Den Teufel mit dem Beelzebub austreiben – der moderne Ablasshandel
Ein weiteres Argument auf vielen grünen Smoothie Webseiten ist, dass wir in unserem modernen Leben keine Zeit mehr haben, gesund zu essen. Geschweige denn, lange genug zu kauen um all das freizusetzen was wir an Nährstoffen benötigen. Die These, dass wir uns ‚ungesund‘ ernähren ist in etwa genauso schwierig zu beweisen, wie das Smoothies ‚gesund‘ sind. Denn dazu müsste man eigentlich erst einmal definieren, was überhaupt ‚gesund‘ bedeutet. Bei dem Wort ‚gesund‘ denken viele an Obst und Gemüse, vielleicht an Müsli, mageres Fleisch und Fisch den wir an einem Tisch mit weißer Tischdecke verspeisen. Bei ‚ungesund‘ an Burger, fette Pommes mit Mayo und Döner, die wir uns anonymisiert beim Fastfoodlokal reinstopfen. Aber was davon hat gerade wirklich das Wasser in eurem Munde zusammenlaufen lassen? Ich bin ehrlich, ich mag Burger und Pommes und die Lahmacun von meiner Lieblingsdönerbude hat mir so manchen Arbeitssamstag etwas schmackhafter gemacht. Wir schämen uns aber, das zuzugeben. Insgeheim wissen wir, dass das nicht gut ist, was wir da essen. Das müssen wir wieder gut machen, unseren Körper ‚entgiften‘ und ihm etwas Gutes tun. Das Problem an meiner geliebten Lahmacun ist aber nicht, dass sie keine Vitamine und Mikronährstoffe hätte. Die hat sie sehr wohl. Nur ist die Dichte der Kalorien sehr hoch. Für relativ wenig Gewicht und Sättigung muss man mit etwa 900 Kilokalorien rechnen – das ist aber nur dann nicht gesund, wenn ich über einen langen Zeitraum meine restliche Ernährung nicht daran anpasse.

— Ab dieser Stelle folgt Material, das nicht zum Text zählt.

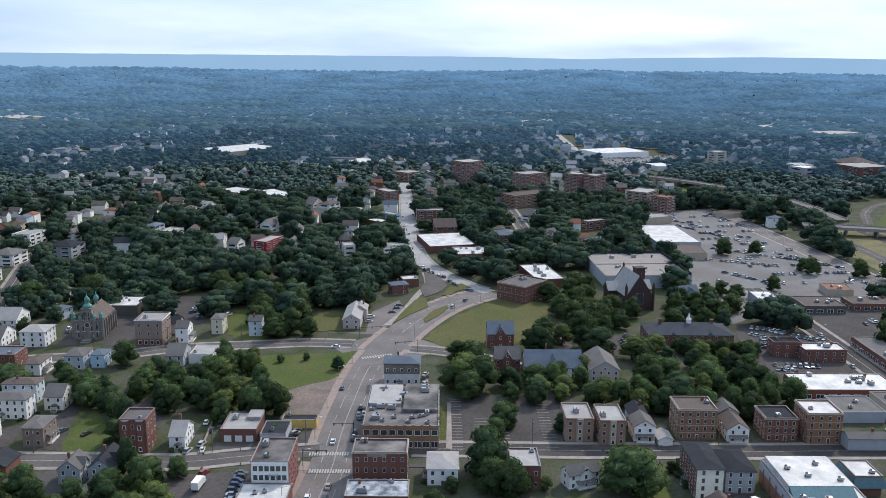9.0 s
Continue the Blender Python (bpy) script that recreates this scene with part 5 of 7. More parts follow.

Gesund oder ungesund sind also nicht die Lebensmittel selbst – sondern ihre Summe. Schütte ich aber auf meinen hochkalorischen Lebenswandel nochmal 150 Kilokalorien extra habe ich nun wirklich nichts gewonnen.
Passt perfekt zu unserem Lebensstil des Büßen wollens
Smoothies im Allgemeinen aber vor allem die als so gesund proklamierten Grünen Smoothies bieten ernährungstechnisch keine Vorteile. Die einzige messbare positive Wirkung entfalten sie in der Kasse der Hersteller – die Kompost zu Geld machen. Grüne Smoothies sind Süßigkeiten, wer sie wegen des Geschmacks gerne trinkt sollte sich dessen bewusst sein. Hätten wir eine Lebensmittelampel, so stünde sie bei Grünen Smoothies für Zucker auf Rot. Unseren Lebenswandel des Überflusses mit einem weiteren Produkt zu bereichern, das all unsere ‚Ernährungssünden‘ wieder gut macht ist einfach nur ein gutes Marketingkonzept nach Johann Tetzel.